Толстой никогда не боялся нестерпимого: нет ни следа уступки человеку и человечеству в его гениальном «де профундис» — «Смерть Ивана Ильича». Это действительная гибель всего мира. Нет ни смягчения, ни уступки в трагической «Крейцеровой сонате». Это действительно не только осуждение, но это и смерть земной любви. Но в «Живом трупе» Толстой не нашел в себе всех слов осуждения, он как бы в недоумении остановился перед этой цыганкой. И не как перед носительницей любви всечеловеческой и абстрактной, а как перед «прикованной к трактирной стойке» женщиной грешной, и несчастной, и бесконечно прекрасной.

«Он... намеревался проклясть, но бог поэзии запретил ему и велел благословить...» — написал как-то Толстой о Чехове и его рассказе «Душечка». Думал ли он когда-нибудь этими словами о себе самом?
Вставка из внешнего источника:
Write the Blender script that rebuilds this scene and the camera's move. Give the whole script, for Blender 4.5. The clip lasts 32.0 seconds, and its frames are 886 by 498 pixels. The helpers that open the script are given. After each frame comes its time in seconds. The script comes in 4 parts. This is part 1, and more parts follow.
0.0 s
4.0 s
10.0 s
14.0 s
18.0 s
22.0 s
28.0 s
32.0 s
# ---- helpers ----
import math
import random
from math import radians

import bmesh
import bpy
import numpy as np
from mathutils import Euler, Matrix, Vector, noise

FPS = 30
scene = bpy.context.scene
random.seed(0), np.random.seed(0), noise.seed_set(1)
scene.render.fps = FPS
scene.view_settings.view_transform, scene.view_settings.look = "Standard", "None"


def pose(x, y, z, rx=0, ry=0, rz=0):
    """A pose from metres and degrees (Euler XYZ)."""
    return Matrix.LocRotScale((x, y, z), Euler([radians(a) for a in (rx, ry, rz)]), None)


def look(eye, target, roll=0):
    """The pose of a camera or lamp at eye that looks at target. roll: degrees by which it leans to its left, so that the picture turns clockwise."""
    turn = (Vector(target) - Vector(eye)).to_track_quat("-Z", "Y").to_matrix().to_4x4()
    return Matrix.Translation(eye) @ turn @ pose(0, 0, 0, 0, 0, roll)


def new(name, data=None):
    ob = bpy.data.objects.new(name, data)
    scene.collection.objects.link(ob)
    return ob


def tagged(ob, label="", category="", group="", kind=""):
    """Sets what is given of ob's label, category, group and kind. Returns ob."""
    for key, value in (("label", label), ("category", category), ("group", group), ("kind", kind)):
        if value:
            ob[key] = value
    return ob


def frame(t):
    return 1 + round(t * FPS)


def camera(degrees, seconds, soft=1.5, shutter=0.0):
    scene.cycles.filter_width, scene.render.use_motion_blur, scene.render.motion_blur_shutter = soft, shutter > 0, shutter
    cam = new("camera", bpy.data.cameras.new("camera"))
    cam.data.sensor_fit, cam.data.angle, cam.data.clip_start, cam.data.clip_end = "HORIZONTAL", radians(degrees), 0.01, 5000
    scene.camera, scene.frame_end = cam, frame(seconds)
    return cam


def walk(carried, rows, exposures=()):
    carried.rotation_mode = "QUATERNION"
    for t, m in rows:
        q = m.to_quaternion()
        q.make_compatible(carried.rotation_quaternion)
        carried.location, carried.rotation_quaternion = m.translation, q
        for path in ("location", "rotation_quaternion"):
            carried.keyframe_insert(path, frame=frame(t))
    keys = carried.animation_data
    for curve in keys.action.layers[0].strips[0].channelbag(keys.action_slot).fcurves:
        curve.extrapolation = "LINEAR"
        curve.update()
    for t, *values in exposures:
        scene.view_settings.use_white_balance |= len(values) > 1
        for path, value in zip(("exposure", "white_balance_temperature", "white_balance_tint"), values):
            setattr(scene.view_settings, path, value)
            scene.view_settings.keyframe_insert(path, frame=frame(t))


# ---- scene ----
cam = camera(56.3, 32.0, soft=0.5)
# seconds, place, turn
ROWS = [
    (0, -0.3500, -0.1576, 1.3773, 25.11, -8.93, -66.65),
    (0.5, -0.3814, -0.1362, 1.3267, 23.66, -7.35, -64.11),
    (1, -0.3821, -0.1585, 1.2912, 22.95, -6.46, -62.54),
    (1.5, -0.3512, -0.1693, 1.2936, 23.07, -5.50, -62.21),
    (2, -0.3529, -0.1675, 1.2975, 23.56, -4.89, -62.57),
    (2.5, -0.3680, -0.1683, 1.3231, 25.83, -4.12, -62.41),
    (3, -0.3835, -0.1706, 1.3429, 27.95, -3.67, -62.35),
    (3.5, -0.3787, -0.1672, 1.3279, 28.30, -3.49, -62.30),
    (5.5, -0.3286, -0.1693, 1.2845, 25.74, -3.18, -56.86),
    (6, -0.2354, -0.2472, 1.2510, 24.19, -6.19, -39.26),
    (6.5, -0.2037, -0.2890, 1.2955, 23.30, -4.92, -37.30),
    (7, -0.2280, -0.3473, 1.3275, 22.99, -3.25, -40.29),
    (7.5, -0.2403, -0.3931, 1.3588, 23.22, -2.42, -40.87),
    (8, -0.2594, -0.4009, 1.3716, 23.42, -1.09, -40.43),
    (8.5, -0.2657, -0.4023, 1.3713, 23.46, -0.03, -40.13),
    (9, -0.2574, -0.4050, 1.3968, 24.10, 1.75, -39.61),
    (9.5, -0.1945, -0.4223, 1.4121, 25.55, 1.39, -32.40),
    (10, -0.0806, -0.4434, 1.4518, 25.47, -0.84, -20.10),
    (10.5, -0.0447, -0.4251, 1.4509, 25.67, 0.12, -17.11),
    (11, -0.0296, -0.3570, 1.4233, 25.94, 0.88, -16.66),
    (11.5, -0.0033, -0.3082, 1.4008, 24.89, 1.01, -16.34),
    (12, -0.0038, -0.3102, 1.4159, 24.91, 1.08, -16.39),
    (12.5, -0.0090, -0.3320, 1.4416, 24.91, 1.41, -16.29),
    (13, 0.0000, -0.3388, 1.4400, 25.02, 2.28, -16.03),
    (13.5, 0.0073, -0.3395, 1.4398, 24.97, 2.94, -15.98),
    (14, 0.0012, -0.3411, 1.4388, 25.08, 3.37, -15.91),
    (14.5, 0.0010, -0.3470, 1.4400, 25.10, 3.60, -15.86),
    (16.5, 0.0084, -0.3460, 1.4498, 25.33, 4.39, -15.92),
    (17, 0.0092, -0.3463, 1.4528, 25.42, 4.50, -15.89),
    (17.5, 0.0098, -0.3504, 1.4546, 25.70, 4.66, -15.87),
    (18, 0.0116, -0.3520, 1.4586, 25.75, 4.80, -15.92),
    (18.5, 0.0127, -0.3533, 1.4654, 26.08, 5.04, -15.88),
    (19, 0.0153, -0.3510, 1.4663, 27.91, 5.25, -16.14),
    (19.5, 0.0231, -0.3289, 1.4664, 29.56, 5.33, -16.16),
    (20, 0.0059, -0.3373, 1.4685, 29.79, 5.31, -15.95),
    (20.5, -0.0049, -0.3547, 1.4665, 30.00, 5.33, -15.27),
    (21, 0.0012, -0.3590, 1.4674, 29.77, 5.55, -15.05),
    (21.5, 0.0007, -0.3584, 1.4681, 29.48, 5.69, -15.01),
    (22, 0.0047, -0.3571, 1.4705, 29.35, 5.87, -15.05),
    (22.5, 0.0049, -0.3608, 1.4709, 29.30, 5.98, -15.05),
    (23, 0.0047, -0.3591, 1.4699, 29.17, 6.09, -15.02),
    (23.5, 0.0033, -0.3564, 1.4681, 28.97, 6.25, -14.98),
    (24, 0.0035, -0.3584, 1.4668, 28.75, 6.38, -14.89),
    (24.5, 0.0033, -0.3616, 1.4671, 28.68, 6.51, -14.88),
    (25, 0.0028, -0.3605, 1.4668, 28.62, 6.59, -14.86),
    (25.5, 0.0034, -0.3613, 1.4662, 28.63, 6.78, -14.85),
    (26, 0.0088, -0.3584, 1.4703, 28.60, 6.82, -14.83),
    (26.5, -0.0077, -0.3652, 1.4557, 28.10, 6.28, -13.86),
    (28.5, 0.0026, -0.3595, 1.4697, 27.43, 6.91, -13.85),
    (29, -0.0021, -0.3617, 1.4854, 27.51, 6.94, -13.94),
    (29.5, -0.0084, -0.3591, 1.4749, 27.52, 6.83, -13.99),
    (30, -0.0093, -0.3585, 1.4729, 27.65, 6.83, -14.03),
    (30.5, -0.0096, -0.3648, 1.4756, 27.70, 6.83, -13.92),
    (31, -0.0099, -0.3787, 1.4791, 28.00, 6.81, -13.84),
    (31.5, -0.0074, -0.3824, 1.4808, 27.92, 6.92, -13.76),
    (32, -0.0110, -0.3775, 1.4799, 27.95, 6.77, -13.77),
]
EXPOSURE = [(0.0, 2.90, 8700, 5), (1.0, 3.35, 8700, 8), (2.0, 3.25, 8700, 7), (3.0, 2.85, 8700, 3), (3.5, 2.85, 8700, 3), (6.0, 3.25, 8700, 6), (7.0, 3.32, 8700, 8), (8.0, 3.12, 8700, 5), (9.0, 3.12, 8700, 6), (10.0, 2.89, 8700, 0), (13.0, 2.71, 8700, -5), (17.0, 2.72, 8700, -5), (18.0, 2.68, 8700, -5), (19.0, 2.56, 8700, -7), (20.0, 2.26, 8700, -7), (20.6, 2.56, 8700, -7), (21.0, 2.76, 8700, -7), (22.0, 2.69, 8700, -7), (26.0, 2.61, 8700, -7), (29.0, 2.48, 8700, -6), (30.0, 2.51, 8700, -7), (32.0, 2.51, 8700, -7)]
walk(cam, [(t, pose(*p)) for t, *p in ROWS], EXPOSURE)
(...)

Вспоминал ли о той неизвестной праведнице и грешнице, которую не сумел осудить даже в конце своей беспощадной учительской старости? Кто же это знает? Биографы молчат, и Машенька пока для нас остается только Машенькой, а никак не фактом из жизни ее великого творца.

Последнее из великих произведений этого рода — «Олеся» Куприна. Недавно эта вещь стала нам известна по фильму «Колдунья». Участие Марины Влади создало этой картине всемирный успех. А жаль! С Куприным так не шутят. Сценарист и режиссер перетащили действие купринской повести в одну из скандинавских стран. Лес они оставили, но болото придумали сами, ввели кричащих филинов и старую ведьму, а в противовес всему этому создали и вознесли нечто нереальное, воздушное, похожее на царицу Меб из знаменитого монолога Меркуцио. И пропало все! Все как есть! Кроме, может быть, обаятельной актрисы и ее изумляющей прически. Иначе и быть не могло. Полесская цыганка Олеся возможна только в России. Даже больше того, автор повстречал ее в дремучем лесном краю на границе империи, и поэтому ни под Саратовом, ни в Москве увидеть ее не можно. И это не столичная штучка, трактирное диво вроде Татьяны Дмитриевны, а неприкасаемое, как индийский пария, существо. Ее, конечно, боятся (нашлет еще порчу или у коровы молоко отнимет!); но кроме страха она вызывает у некоторых самое настоящее и почти физическое омерзение: она не только ведьма, чертовка, но еще и погань, и ни в одесских лиманах, ни под Саратовом она невозможна. И погань эта трепещет перед самым обыкновенным красноносым приставом, который властен ее и в землю загнать, и с кашей съесть. При всем этом она еще и неграмотна! Так куда же ей до гамсуновских мистических героинь. Да и любовник ее — незадачливый русский барич или чиновник — вовсе не лейтенант Глан!